NP-Complete Problems:
- Definition: NP-Complete problems are a subset of NP problems that are both in NP and NP-Hard. A problem is classified as NP-Complete if it is in NP and every problem in NP can be reduced to it in polynomial time. If any NP-Complete problem can be solved in polynomial time, then all problems in NP can also be solved in polynomial time.
- Example: The Traveling Salesman Problem (decision version), where given a set of cities and distances between them, determining if there exists a tour that visits each city exactly once with total distance less than or equal to a specified value.
NP-Hard Problems:
- Definition: NP-Hard problems are at least as hard as the hardest problems in NP. A problem is classified as NP-Hard if every problem in NP can be reduced to it in polynomial time. However, NP-Hard problems do not have to be in NP themselves, meaning they may not have a solution verifiable in polynomial time.

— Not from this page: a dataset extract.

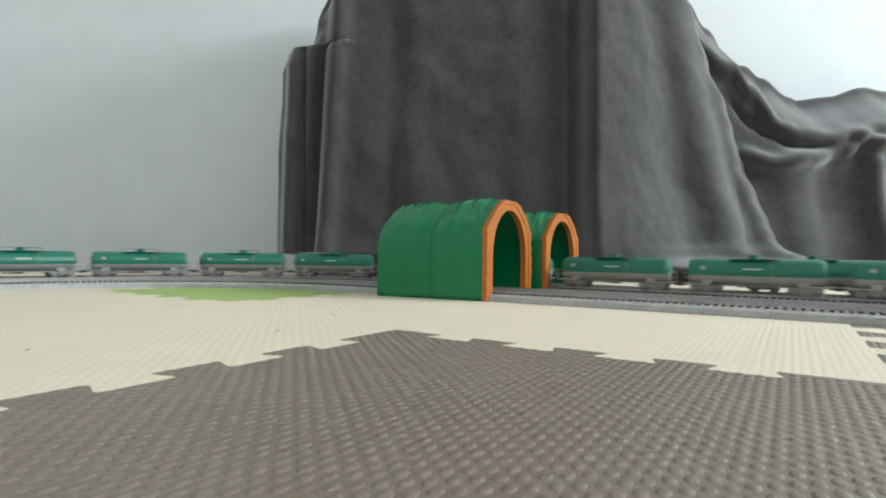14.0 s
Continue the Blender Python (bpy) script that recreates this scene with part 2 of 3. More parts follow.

- Example: The Knapsack Problem and the Hamiltonian Cycle Problem.
Summary Table
Class | Definition | Example |
---|---|---|
P | Problems solvable in polynomial time by a deterministic Turing machine. | Sorting algorithms (e.g., Quick Sort) |
NP | Problems verifiable in polynomial time by a deterministic Turing machine. | Boolean Satisfiability Problem (SAT) |
NP-Complete | Problems that are both in NP and as hard as any problem in NP; if one can be solved quickly, all can. | Traveling Salesman Problem (decision version) |
NP-Hard | Problems at least as hard as the hardest problems in NP; may not be verifiable in polynomial time. | Knapsack Problem |
These classifications help us understand the complexities involved in algorithm design and computational theory, guiding researchers and practitioners on how to approach various computational problems.